The regulator has estimated the case could affect more than 60 insurers and 700 different types of policies because many insurance policies have similar wording.
But the complexity of the judgment was underlined by the response from the insurers’ trade body, the Association of British Insurers (ABI). It said the judgment “divided evenly” between insurers and policyholders on the main issues.
Hiscox said fewer than one third of its 34,000 UK BI policies would have to pay out, meaning the net cost to the group would be less than 100 million pounds ($129 million) – compared with initial guidance of up to 250 million pounds.
Its shares were trading 12.6% higher at 1140 GMT.
RSA said some of its policy interpretations had been upheld by the courts and some had not. But its shares rose 5% as it restored its canceled 2019 dividend
The other six insurers did not immediately respond to requests for comment.
Policyholders were jubilant, however.
“This verdict is just what we’ve been waiting for,” said Michael Kill, the chief executive of the Night Time Industries Association (NTIA) trade body.
“The enforced lockdown since March has created unthinkable financial turmoil and stress for many business owners. This verdict gives some reassurance that these businesses will get the payments they deserve to help them survive this period.”
Other policyholder groups called it a “landmark victory.”
Small businesses – from cafes, wedding planners and beauty parlors to events businesses – said they faced ruin after attempts to claim compensation for business losses during the deadly pandemic, which has prompted the most stringent government restrictions in peacetime history, were rejected by insurers.

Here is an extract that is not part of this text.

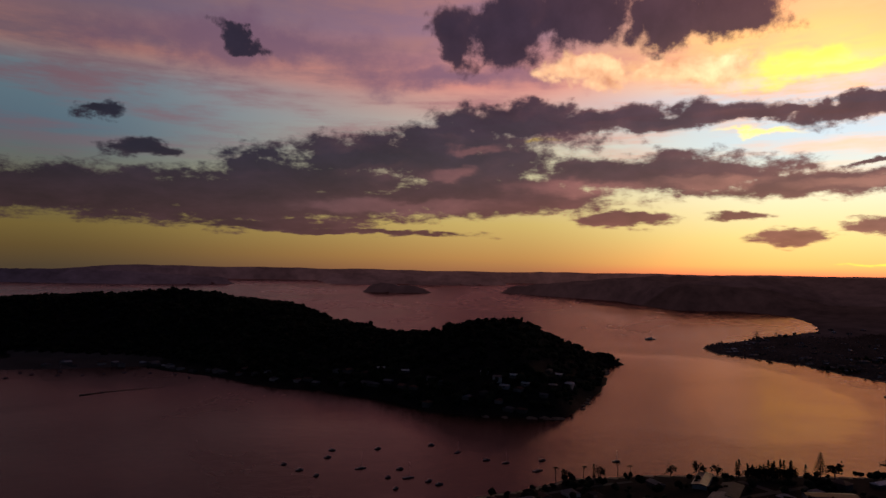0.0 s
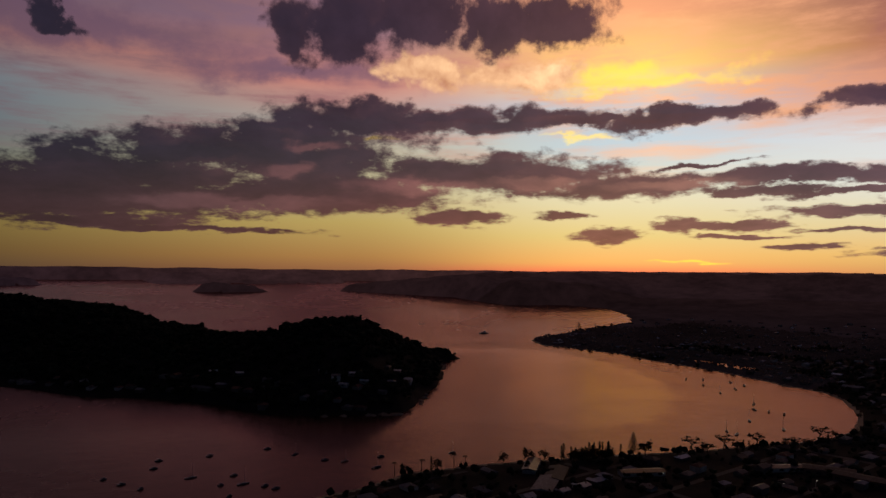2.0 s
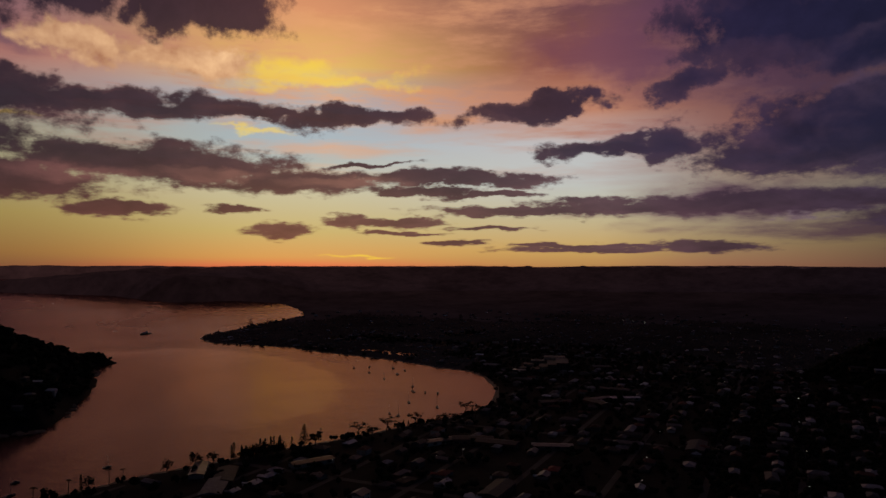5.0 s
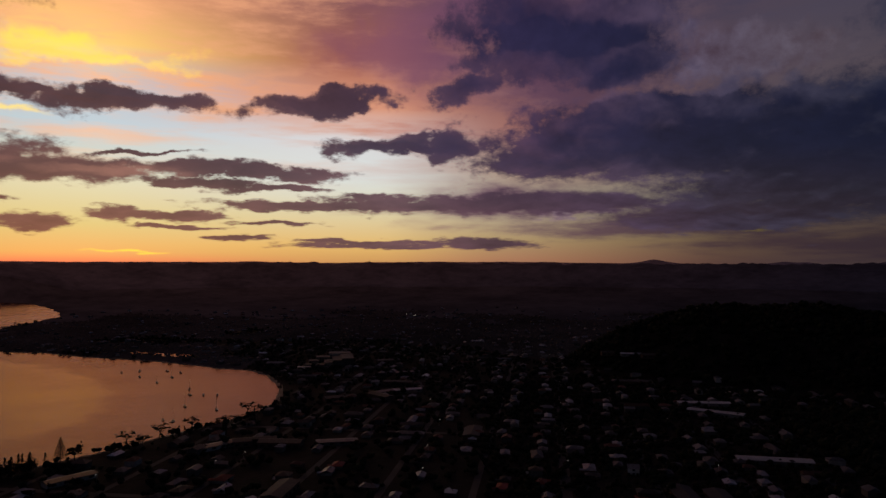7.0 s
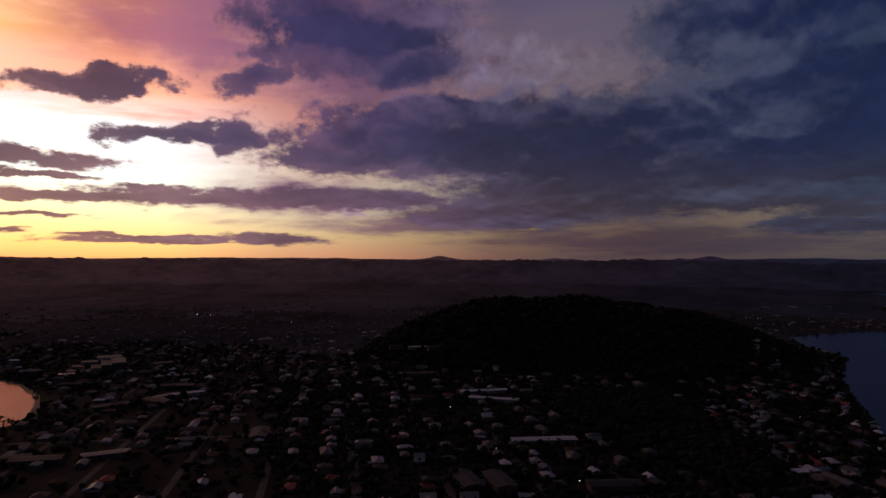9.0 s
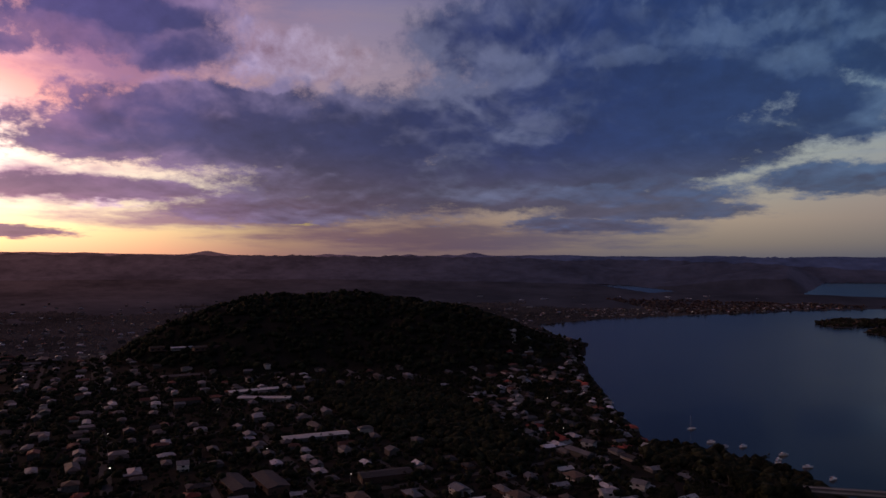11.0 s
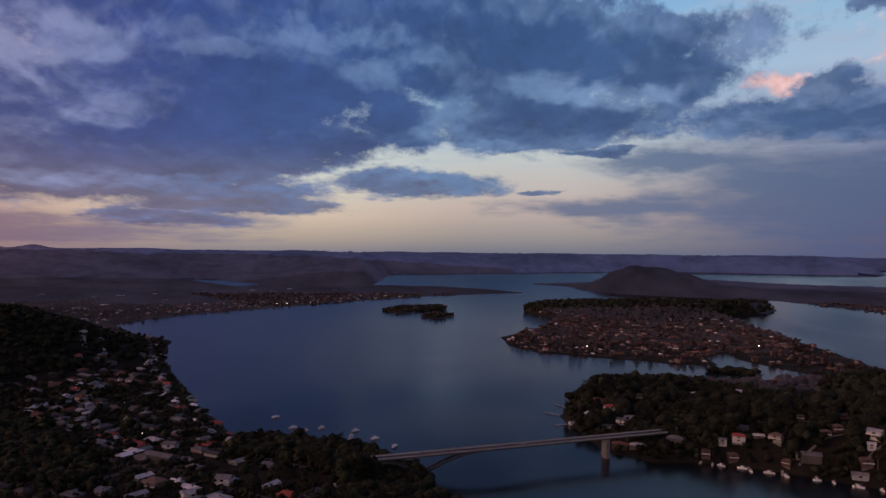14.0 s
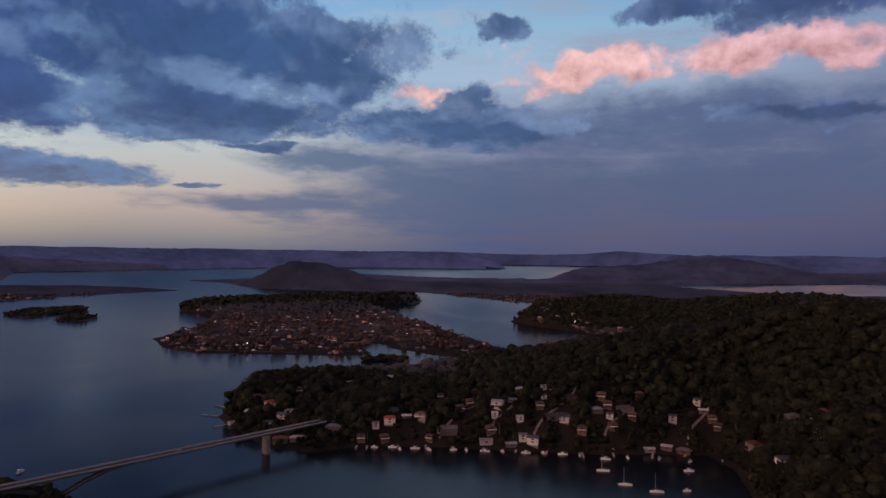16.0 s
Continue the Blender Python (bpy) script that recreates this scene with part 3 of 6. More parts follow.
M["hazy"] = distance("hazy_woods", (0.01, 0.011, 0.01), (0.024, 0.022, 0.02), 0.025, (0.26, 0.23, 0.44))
M["far"] = distance("hazed_far_plateau", (0.012, 0.012, 0.012), (0.026, 0.024, 0.024), 0.03, (0.32, 0.29, 0.6))
M["farthest"] = distance("hazed_farthest_plateau", (0.014, 0.014, 0.015), (0.028, 0.026, 0.027), 0.05, (0.25, 0.28, 0.7))
# a weaker painted haze glow for nearer trees and ground
M["hazed"] = distance("hazed_suburb_trees", (0.017, 0.018, 0.015), (0.042, 0.038, 0.034), 0.012, (0.42, 0.3, 0.46))

# ---- the lie of the land, in plan metres; +y is where the drone looks first ----
RISE_FROM, RISE_FULL, RIM = 780.0, 1450.0, 4930.0
_s = np.linspace(0, RIM, 20000)
_k = np.clip((_s - RISE_FROM) / (RISE_FULL - RISE_FROM), 0, 1)
_slope = EYE / ((RISE_FULL - RISE_FROM) / 2 + RIM - RISE_FULL) * _k * _k * (3 - 2 * _k)
_rise = np.concatenate([[0], np.cumsum((_slope[1:] + _slope[:-1]) / 2 * np.diff(_s))])
_true = _s * EYE / np.maximum(EYE - _rise, 1e-3)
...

Some have signed up to parallel group actions, alleging legitimate claims have been rejected. But the FCA case offered a new legal route by pooling together a group of company policies and taking insurers to court with minimal costs to businesses.
The case was designed to quickly clarify whether the pandemic and a government lockdown in March should trigger BI policies, which provide cover when insured premises cannot be used because of restrictions imposed by a public authority and in the event of a notifiable disease or infection.
Insurers have argued that most policies did not cover the pandemic, that they were paying out valid claims as quickly as possible and that being forced to stump up for all losses from the pandemic would be catastrophic for the insurance industry, and its backup, the reinsurance industry.
If the judgment is appealed it could leapfrog straight to the Supreme Court, the highest UK court, to reduce delay for buckling businesses, lawyers say.